Sardar and Davies debunk the "Us-Them" thesis of the American Right that, as they point out, sees September 11 as a landmark in the battle between good and evil, with America monopolising the former. They point out how spokespersons of the American Right routinely simplify complex issues and indulge in disinformation. While they highlight how the current villains, Islamic Fundamentalists, have stepped into the shoes of the Communists and Socialists in the rhetoric of the American Right, perhaps Sardar and Davies miss out on a contextual opportunity by failing to highlight how the American and U.S.-led persecution of the Left, in the U.S. and globally, created or consolidated the discourses and instruments that are now being used to justify a permanent state of controlled long-distance war that, after all, is not very different from the Cold War.
However, quoting extensively from other writers and scholars, they successfully dismantle the stereotypes of Islamism, Arabs, "anti-Americanism" etc. being used to sustain largely undemocratic control of global resources by American governments.
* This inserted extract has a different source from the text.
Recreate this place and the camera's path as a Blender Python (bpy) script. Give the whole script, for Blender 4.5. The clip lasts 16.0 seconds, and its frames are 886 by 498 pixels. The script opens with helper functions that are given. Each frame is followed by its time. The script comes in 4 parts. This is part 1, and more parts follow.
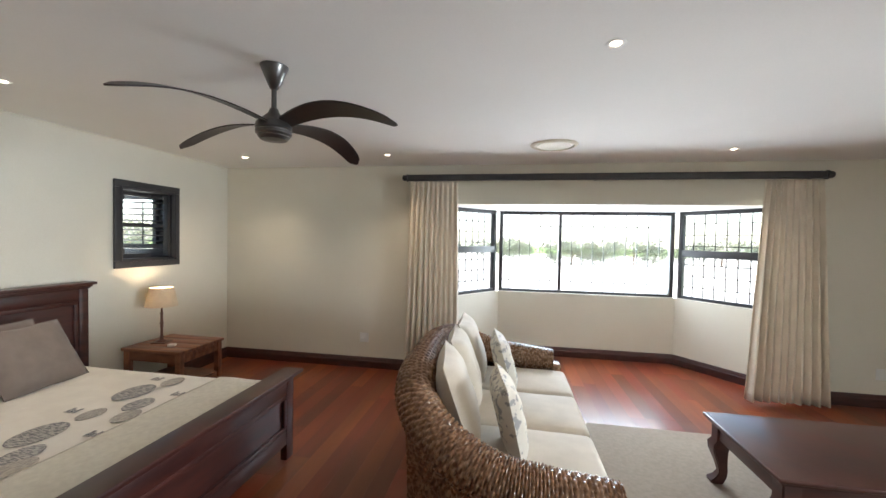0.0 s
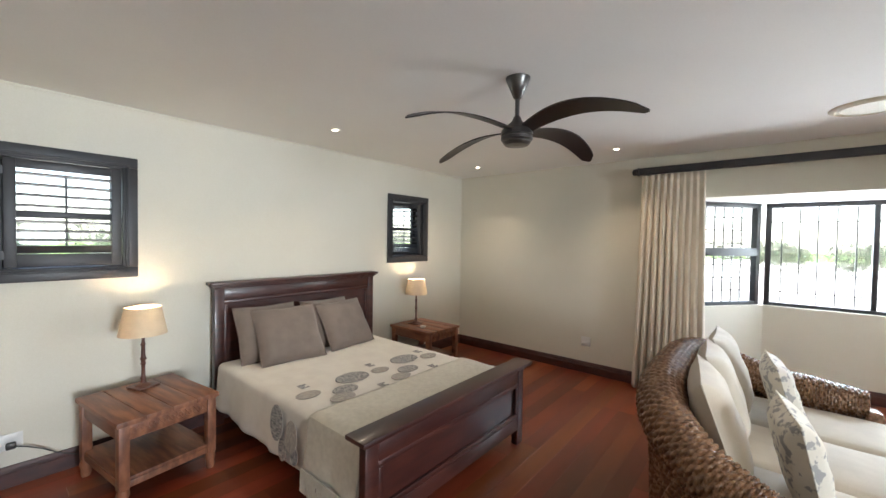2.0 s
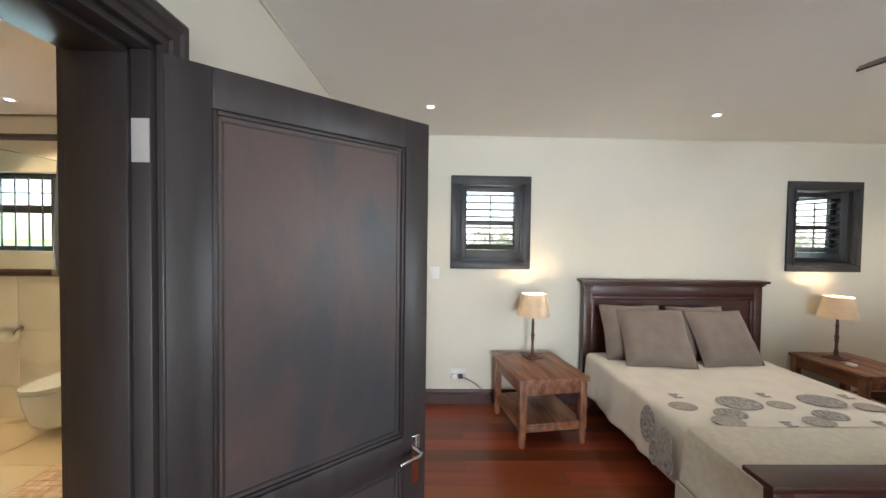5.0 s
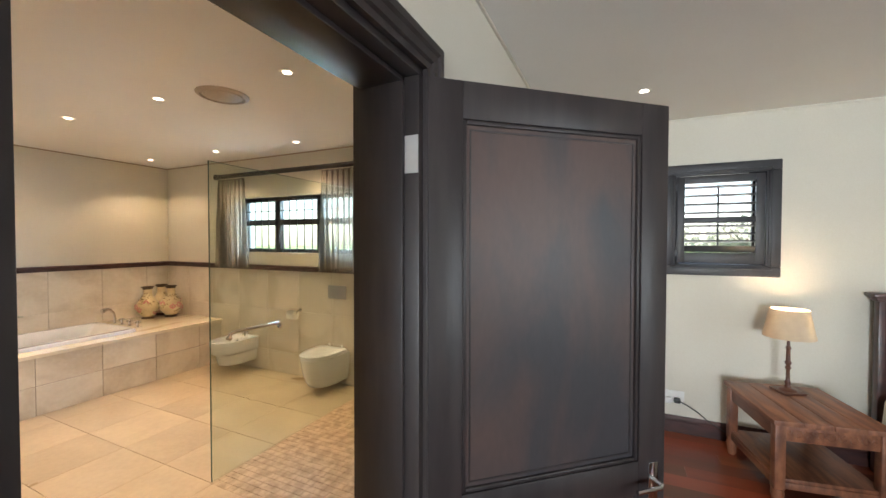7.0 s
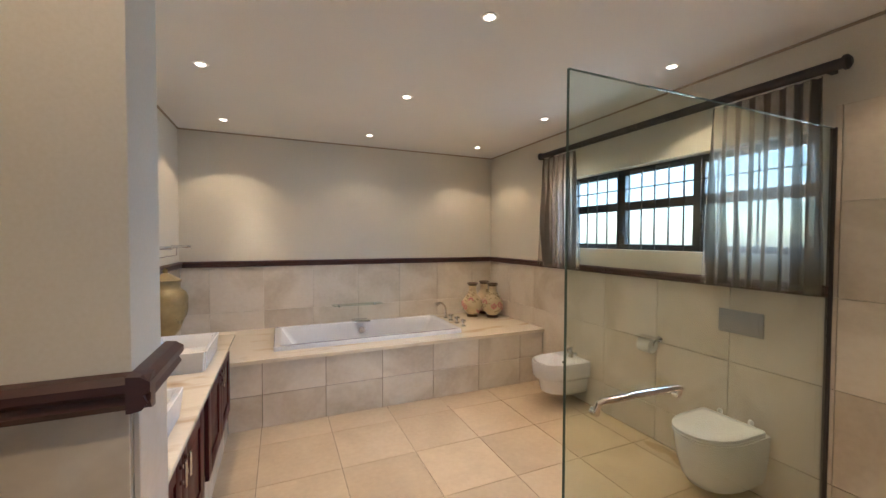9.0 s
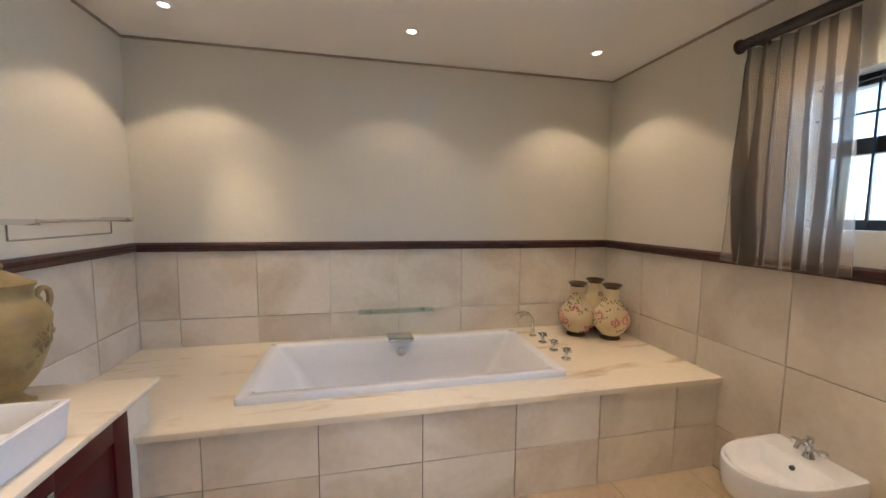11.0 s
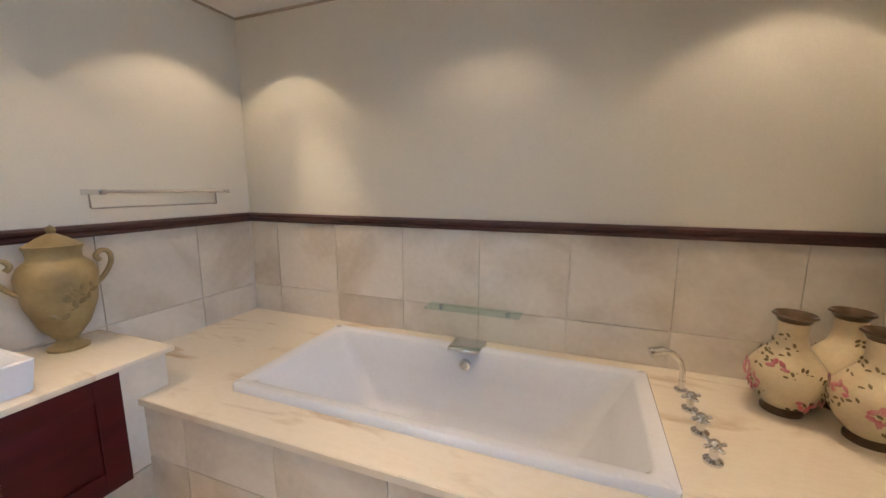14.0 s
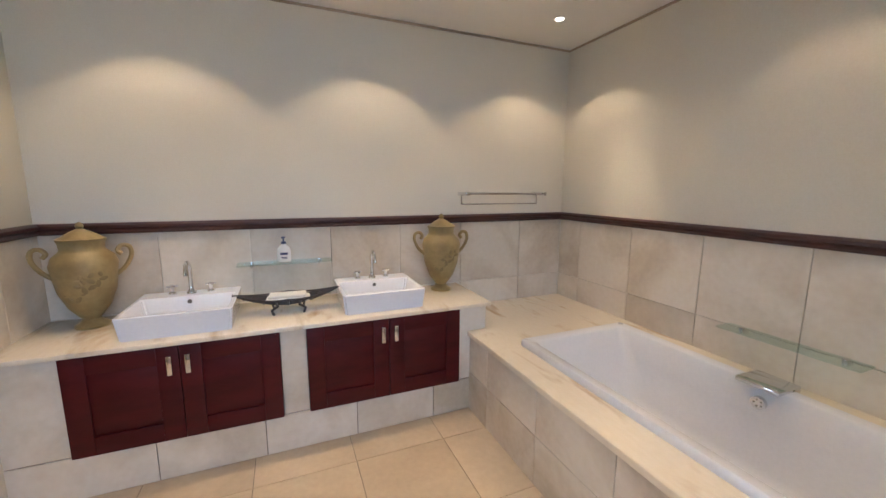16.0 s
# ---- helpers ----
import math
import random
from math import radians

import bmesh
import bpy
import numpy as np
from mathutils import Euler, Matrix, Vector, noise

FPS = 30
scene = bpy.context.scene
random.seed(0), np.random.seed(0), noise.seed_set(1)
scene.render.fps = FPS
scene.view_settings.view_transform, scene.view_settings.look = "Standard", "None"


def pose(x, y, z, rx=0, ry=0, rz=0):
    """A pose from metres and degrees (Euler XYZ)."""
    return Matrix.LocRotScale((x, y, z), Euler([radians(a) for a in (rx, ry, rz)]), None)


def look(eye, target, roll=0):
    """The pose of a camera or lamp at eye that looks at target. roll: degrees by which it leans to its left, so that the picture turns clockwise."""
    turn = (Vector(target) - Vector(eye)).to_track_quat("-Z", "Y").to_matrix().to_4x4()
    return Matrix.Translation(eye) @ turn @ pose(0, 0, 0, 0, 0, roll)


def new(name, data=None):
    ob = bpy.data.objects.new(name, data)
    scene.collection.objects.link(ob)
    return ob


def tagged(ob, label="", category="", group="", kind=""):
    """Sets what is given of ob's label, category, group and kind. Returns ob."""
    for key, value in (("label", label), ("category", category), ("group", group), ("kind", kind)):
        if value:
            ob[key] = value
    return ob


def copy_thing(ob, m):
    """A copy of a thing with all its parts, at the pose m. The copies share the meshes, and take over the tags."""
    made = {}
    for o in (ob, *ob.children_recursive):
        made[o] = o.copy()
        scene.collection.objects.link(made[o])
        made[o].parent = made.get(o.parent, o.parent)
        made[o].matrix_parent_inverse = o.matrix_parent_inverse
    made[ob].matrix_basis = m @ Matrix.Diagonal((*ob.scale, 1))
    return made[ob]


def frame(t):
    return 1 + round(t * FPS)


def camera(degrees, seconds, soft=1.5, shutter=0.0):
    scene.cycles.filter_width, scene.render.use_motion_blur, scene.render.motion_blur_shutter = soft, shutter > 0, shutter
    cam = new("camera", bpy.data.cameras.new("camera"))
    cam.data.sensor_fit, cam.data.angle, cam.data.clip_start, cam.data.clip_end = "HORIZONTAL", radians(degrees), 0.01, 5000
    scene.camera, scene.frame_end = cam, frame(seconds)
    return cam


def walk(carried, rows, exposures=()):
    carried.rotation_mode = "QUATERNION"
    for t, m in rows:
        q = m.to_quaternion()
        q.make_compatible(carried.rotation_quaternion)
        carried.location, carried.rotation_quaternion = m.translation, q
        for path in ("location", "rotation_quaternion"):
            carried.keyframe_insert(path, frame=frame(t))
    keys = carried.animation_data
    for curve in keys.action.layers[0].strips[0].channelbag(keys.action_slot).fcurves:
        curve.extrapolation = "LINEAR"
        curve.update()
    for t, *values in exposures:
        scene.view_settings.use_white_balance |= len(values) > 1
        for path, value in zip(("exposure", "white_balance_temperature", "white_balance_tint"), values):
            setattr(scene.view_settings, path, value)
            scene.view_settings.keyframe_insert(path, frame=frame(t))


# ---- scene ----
cam = camera(98.5, 16.0)
PATH = [
    (0, (0.147, 0.238, 1.636), (-0.188, 2.209, 1.583), 1.1),
    (0.5, (0.107, 0.209, 1.632), (-0.459, 2.126, 1.576), 0.9),
    (1, (0.067, 0.188, 1.62), (-0.749, 2.013, 1.565), 0.9),
    (1.5, (0.04, 0.161, 1.593), (-1.015, 1.859, 1.546), 1.0),
    (2, (0.03, 0.129, 1.595), (-1.262, 1.656, 1.543), 0.9),
    (2.5, (0.01, 0.103, 1.577), (-1.503, 1.41, 1.527), 0.9),
    (3, (0.004, 0.085, 1.573), (-1.694, 1.14, 1.522), 0.9),
    (3.5, (0.008, 0.048, 1.569), (-1.825, 0.847, 1.515), 0.8),
    (4, (0.017, 0.019, 1.571), (-1.908, 0.56, 1.514), 0.9),
    (6.5, (0.046, -0.219, 1.546), (-1.849, -0.854, 1.502), 0.2),
    (7, (0.033, -0.258, 1.545), (-1.786, -1.089, 1.503), 0.1),
    (7.5, (0.008, -0.295, 1.536), (-1.727, -1.289, 1.494), 0.1),
    (8, (-0.146, -0.481, 1.525), (-1.693, -1.749, 1.483), 0.1),
    (8.5, (-0.433, -0.922, 1.504), (-1.46, -2.637, 1.46), -0.1),
    (9, (-0.673, -1.601, 1.49), (-1.46, -3.439, 1.436), 0.2),
    (9.5, (-0.837, -2.385, 1.487), (-1.52, -4.262, 1.387), 0.3),
    (10, (-0.966, -2.7, 1.477), (-1.556, -4.606, 1.345), 0.3),
    (12.5, (-1.652, -3.764, 1.45), (-1.783, -5.741, 1.172), 0.2),
    (13, (-1.82, -3.879, 1.45), (-1.774, -5.855, 1.142), -0.2),
    (13.5, (-1.929, -3.928, 1.451), (-1.567, -5.87, 1.138), 0.1),
    (14, (-2.058, -3.908, 1.440), (-1.357, -5.755, 1.118), 0.1),
    (14.5, (-2.181, -3.876, 1.43), (-1.225, -5.603, 1.108), 0.1),
    (15, (-2.288, -3.913, 1.459), (-1.0, -5.404, 1.116), 0.4),
    (15.5, (-2.343, -3.854, 1.466), (-0.719, -4.971, 1.129), 0.5),
    (16, (-2.414, -3.806, 1.453), (-0.59, -4.563, 1.138), 0.3),
]
walk(cam, [(t, look(eye, target, roll)) for t, eye, target, roll in PATH], exposures=[(0.0, 2.5, 6450, 12), (1.5, 2.55, 6450, 12), (3.5, 2.65, 6450, 12), (7.5, 2.45, 6600, 12), (8.2, 2.4, 6300, 12), (9.0, 2.08, 5650, 12), (16.0, 2.08, 5700, 12)])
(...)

They also quote texts like Zoltan Grossman's A Century of US Military Interventions from Wounded Knee to Afghanistan, which lists 134 such "interventions" between 1890 and 2001. Sardar and Davies illustrate how the "ascendancy of the hamburger culture has meant the eradication of indigenous Third World cultures everywhere" and how American failure to see the "obscene power" of their cultural hegemonies makes them many enemies, among native elites who fear cultural erasure and the poor millions who cannot afford hamburgers anyway. Of particular interest in the book are the chapters about the stories Americans tell (and have been told) about America and "the burden of the American (gunfighter) hero," both of which enable one to understand the widespread support that Bush's policies have gained in the U.S. The book also takes up more specific issues for discussion, such as the U.S.-support for Israel: "Israel receives 40 percent of all US foreign aid... , roughly $ 500 per Israeli citizen."
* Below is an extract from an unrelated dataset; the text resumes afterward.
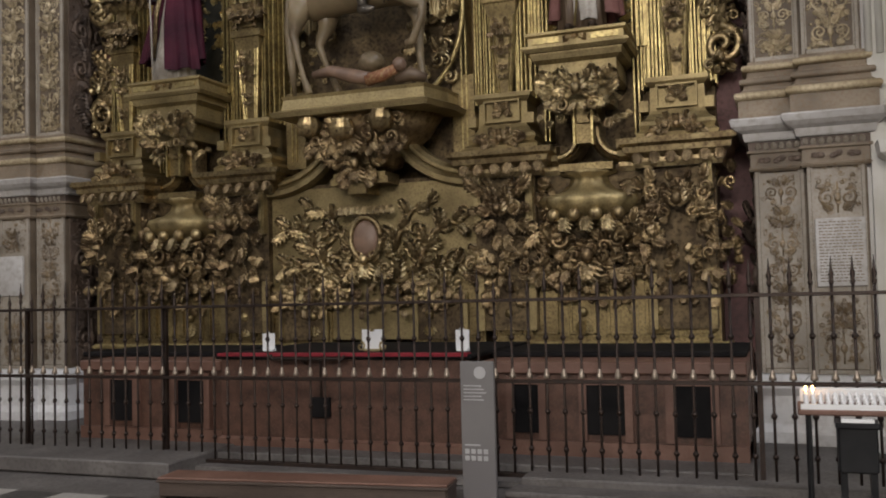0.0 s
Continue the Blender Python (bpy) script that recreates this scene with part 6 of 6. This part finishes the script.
# ---------------- altar ----------------
FL = 0.14   # chapel step height
tagged(part("chapel_step", box(B(), C - 5.6, 0.75, 7.6, 11.1, 0, 0.05), STEPSTONE), "grey stone step of the chapel floor", "step", kind="structure")
tagged(part("altar_kerb", bevel(box(B(), -7.6, -0.32, 7.98, 8.6, 0.05, 0.125), 0.01), STEPSTONE), "worn grey stone kerb at the foot of the altar", "kerb", kind="structure")
al = thing("altar", "red-brown marble altar with plain frontal", "altar")
AX0, AX1, AY, AZ = -5.62, -2.86, 8.36, 1.07
part("frontal", bevel(box(B(), AX0, AX1, AY, 10.3, 0.1, AZ - 0.05), 0.01), WOOD, al)
part("frontal_foot", moulding(B(), [(0, 0.10), (0.03, 0.10), (0.03, 0.20), (0, 0.22)], [(AX0, 10.0), (AX0, AY), (AX1, AY), (AX1, 10.0)]), WOODL, al)
part("altar_top", bevel(box(B(), AX0 - 0.04, AX1 + 0.04, AY - 0.05, 10.34, AZ - 0.05, AZ), 0.012), DARK, al, "dark altar top")
cl = thing("altar_cloth", "red cloth runner lying on the altar top", "cloth")
bm = box(B(), AX0, AX1, AY - 0.06, AY + 0.05, AZ, AZ + 0.012)
box(bm, AX0, AX1, AY - 0.066, AY - 0.052, AZ - 0.02, AZ + 0.004)
part("cloth", bm, REDCLOTH, cl)
for x, w, h in ((-5.19, 0.15, 0.17), (-3.98, 0.23, 0.20), (-3.01, 0.14, 0.19)):
    cd = thing("altar_card", "white card in an ornate stand on the altar", "card", "altar cards")
    part("card", bevel(box(B(), x - w / 2, x + w / 2, 8.60, 8.62, AZ + 0.03, AZ + 0.03 + h), 0.006), WHITE, cd)
    bm = B()
    if w > 0.2:
        for s in (-1, 1):
            volute(bm, (x + s * w * 0.55, 8.60, AZ + 0.06), 0.05, s, 90, 0.25, 1.2, 0.2, 12)
    leaf(bm, (x, 8.61, AZ + h), 90, 0.06, 0.3, 0.6)
    box(bm, x - w * 0.4, x + w * 0.4, 8.58, 8.66, AZ + 0.012, AZ + 0.035)
    part("stand", bm, WHITE if w < 0.2 else BRASS, cd)
lk = thing("lock_box", "small dark iron box fixed on the altar front", "lock")
part("box", bevel(box(B(), -4.53, -4.33, 8.29, AY, 0.44, 0.64), 0.01), DARK, lk)
part("hanger", tube(B(), [(-4.43, 8.33, 0.64), (-4.43, 8.32, 1.0)], 0.012, 6), IRON, lk)
kn = thing("altar_candle_bar", "dark iron bar with brackets along the altar top", "candle bar")
part("bar", tube(B(), [(-4.95, 8.24, 1.06), (-4.92, 8.22, 1.03), (-4.14, 8.22, 1.03), (-4.11, 8.24, 1.06)], 0.02, 8), IRON, kn)
part("bracket", tube(B(), [(-4.6, 8.22, 1.03), (-4.6, 8.34, 0.98)], 0.02, 6), IRON, kn)


# panelled cabinets either side of the altar, with dark recesses
def side_base(x0, x1, panels):
    sb = thing("side_cabinet", "red-brown panelled cabinet beside the altar with dark recesses", "cabinet", "cabinets beside the altar")
    part("body", box(B(), x0, x1, 8.50, 10.4, 0.1, 0.88), WOOD, sb)
    part("top_rail", bevel(box(B(), x0, x1, 8.44, 10.4, 0.88, 0.99), 0.012), WOODL, sb)
    part("plinth", box(B(), x0, x1, 8.45, 10.4, 0.1, 0.26), WOODL, sb)
    part("shelf", bevel(box(B(), x0 * 1.06, x1 * 1.06, 9.0, 10.4, 0.992, 1.045), 0.01), DARK, sb, "black shelf")
    for a, b in panels:
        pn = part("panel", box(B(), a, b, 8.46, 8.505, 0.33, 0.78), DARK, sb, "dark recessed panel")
        for p, q in ((a - 0.07, a), (b, b + 0.07)):
            part("stile", box(B(), p, q, 8.44, 8.505, 0.27, 0.86), WOODL, pn)
        part("rail", box(B(), a, b, 8.445, 8.505, 0.78, 0.84), WOODL, pn)


side_base(-7.55, -5.68, ((-7.14, -6.83), (-6.24, -5.90)))
side_base(-2.80, -0.36, ((-2.46, -2.22), (-1.77, -1.42), (-0.99, -0.67)))

# ---------------- railing ----------------
fence = thing("iron_railing", "dark wrought iron railing with spear tops before the altar", "railing")
FY = 7.8


def bar_bm(h, tip):
    bm = B()
    tube(bm, [(0, 0, 0.05), (0, 0, 0.5), (0, 0, h)], 0.0115, 6)
    for z in (0.30, 0.62, 1.25):
        lathe(bm, [(0.012, z - 0.025), (0.024, z - 0.008), (0.024, z + 0.008), (0.012, z + 0.025)], 0, 0, 6)
    lathe(bm, [(0.011, h - 0.02), (0.021, h + 0.01), (0.013, h + 0.03), (0.021, h + 0.07), (0.011, h + 0.11), (0.002, h + 0.11 + tip)], 0, 0, 6)
    return bm


def knob_bm():
    return lathe(B(), [(0.013, 0.90), (0.030, 0.905), (0.027, 0.93), (0.016, 0.965), (0.012, 0.985)], 0, 0, 6)


def shared(bm, name, m):
    me = bpy.data.meshes.new(name)
    for f in bm.faces:
        f.smooth = True
    bm.to_mesh(me)
    bm.free()
    me.materials.append(m)
    return me


tall, short, knob = shared(bar_bm(1.66, 0.10), "bar", IRON), shared(bar_bm(1.58, 0.06), "bar", IRON), shared(knob_bm(), "knob", IRONTIP)
x, k = -9.9, 0
while x < 2.2:
    b = new("bar", tall if (k % 2 == 0 or x > -0.3) else short)
    b.location, b.parent = (x, FY, 0), fence
    q = new("knob", knob)
    q.location, q.parent = (0, 0, 0), b
    x += 0.1525
    k += 1
for z, h, w in ((1.565, 0.028, 0.02), (0.86, 0.032, 0.022), (0.05, 0.035, 0.025)):
    part("rail", bevel(box(B(), -10.0, 2.3, FY - w, FY + w, z, z + h), 0.004), IRON, fence)
for px in (-7.72, -5.93, -0.24):
    bm = box(B(), px - 0.02, px + 0.02, FY + 0.03, FY + 0.07, 0.05, 1.60)
    part("post", bm, IRON, fence, "stout square post")

# ---------------- foreground pieces ----------------
tagged(part("railing_kerb", bevel(box(B(), -11.0, -5.42, 7.18, 8.3, 0, 0.15), 0.015), STEPSTONE), "worn grey stone kerb under the railing", "kerb", kind="structure")
tagged(part("railing_kerb", bevel(box(B(), -2.15, 3.0, 7.52, 8.3, 0, 0.11), 0.015), STEPSTONE), "worn grey stone kerb under the railing", "kerb", kind="structure")
tagged(part("railing_step", bevel(box(B(), -2.2, 3.0, 7.22, 7.52, 0, 0.05), 0.012), STEPSTONE), "low grey stone step before the railing kerb", "step", kind="structure")
kb = thing("kneeling_bench", "low dark wooden kneeler with a dull red padded top", "bench", at=(-3.78, 6.78, 0))
kb.rotation_euler = (0, 0, radians(6.0))
part("front_board", bevel(box(B(), -1.24, 1.24, -0.15, -0.125, 0.02, 0.135), 0.006), BENCHWOOD, kb)
part("board", bevel(box(B(), -1.26, 1.26, -0.17, 0.17, 0.135, 0.16), 0.006), BENCHWOOD, kb)
part("pad", bevel(box(B(), -1.25, 1.25, -0.165, 0.165, 0.16, 0.18), 0.008), WOODL, kb, "dull red padded top")
for px in (-1.22, 0.0, 1.22):
    part("foot", box(B(), px - 0.03, px + 0.03, -0.12, 0.15, 0, 0.135), BENCHWOOD, kb)

sg = thing("information_panel", "grey upright visitor sign with white pictograms and text", "sign")
part("panel", bevel(box(B(), -2.52, -2.235, 7.12, 7.16, 0, 1.10), 0.006), SIGN, sg)
bm = lathe(B(), [(0.0, 0), (0.05, 0), (0.05, 0.004)], 0, 0, 20)
bmesh.ops.rotate(bm, matrix=Matrix.Rotation(radians(90), 3, "X"), verts=bm.verts)
bmesh.ops.translate(bm, vec=(-2.35, 7.118, 1.01), verts=bm.verts)
part("round_mark", bm, SIGNINK, sg, "white round mark")
for i in range(5):
    part("text_line", box(B(), -2.49, -2.34 + 0.02 * (i % 3), 7.114, 7.118, 0.90 - i * 0.028, 0.910 - i * 0.028), SIGNINK, sg)
for i in range(4):
    for j in range(2):
        part("pictogram", bevel(box(B(), -2.49 + i * 0.052, -2.452 + i * 0.052, 7.113, 7.118, 0.36 - j * 0.055, 0.40 - j * 0.055), 0.004), SIGNINK, sg)
part("text_line", box(B(), -2.49, -2.36, 7.114, 7.118, 0.425, 0.437), SIGNINK, sg)

cr = thing("candle_rack", "white votive candle tray with rows of small lights", "candle rack")
part("tray", bevel(box(B(), 0.03, 1.15, 6.85, 7.35, 0.76, 0.80), 0.01), WOODL, cr, "wooden tray edge")
part("tray_back", bevel(box(B(), 0.05, 1.13, 7.30, 7.34, 0.80, 0.90), 0.005), WHITE, cr, "white panel")
part("tray_front", box(B(), 0.05, 1.13, 6.86, 6.89, 0.80, 0.835), WHITE, cr)
cme = shared(lathe(B(), [(0.018, 0), (0.018, 0.022), (0.012, 0.026), (0.003, 0.04)], 0, 0, 8), "votive_light", WHITE)
for i in range(22):
    for j in range(4):
        c = new("votive_light", cme)
        c.location, c.parent = (0.09 + i * 0.048, 6.93 + j * 0.09, 0.80 + j * 0.015), cr
for i, j in ((0, 3), (1, 3)):
    bm = ball(B(), (0.09 + i * 0.048, 6.93 + j * 0.09, 0.862 + j * 0.015), 0.014, 0.7, 0.7, 1.7, 8)
    part("flame", bm, FLAME, cr, "small lit flame")
for px, py in ((0.1, 6.92), (1.08, 6.92), (0.1, 7.28), (1.08, 7.28)):
    part("leg", tube(B(), [(px, py, 0), (px, py, 0.76)], 0.018, 6), BLACK, cr)
bx = thing("offering_box", "black box on two legs standing before the candle rack", "box")
part("body", bevel(box(B(), 0.27, 0.51, 6.62, 6.80, 0.42, 0.75), 0.012), BLACK, bx)
part("label_strip", bevel(box(B(), 0.29, 0.49, 6.60, 6.62, 0.75, 0.775), 0.003), WHITE, bx, "white strip on the lid")
part("lid", bevel(box(B(), 0.255, 0.525, 6.60, 6.82, 0.71, 0.75), 0.008), BLACK, bx)
for px in (0.30, 0.48):
    part("leg", box(B(), px - 0.02, px + 0.02, 6.65, 6.77, 0, 0.42), BLACK, bx)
Finally, Sardar and Davies try to understand why well-meaning Americans often take recourse to the "they-hate-America" argument: "America is what we have termed a `hyperpower' a nation so powerful that it effects the lives of people everywhere. Yet, Americans are shielded from knowledge and debate about the actual consequences of US engagement with the rest of the world." As Why Do People Hate America? has been published in the U.K. and Australia, it is unlikely that it will enable ordinary Americans to dismantle their shield of comfortable ignorance in these days of hawkish "missile shields". Nevertheless, Sardar and Davies cannot be accused of either intellectual apathy or moral cowardice in the face of an increasingly tyrannical "new world order". Sometimes at the risk of simplifying complex economic matters, they provide highly readable and pertinent answers to the question: Why do (ordinary) people hate America?
Why Do People Hate America? Ziauddin Sardar and Merryl Wyn Davies, Cambridge: Icon Books Ltd., 2002, p.231, £7.99.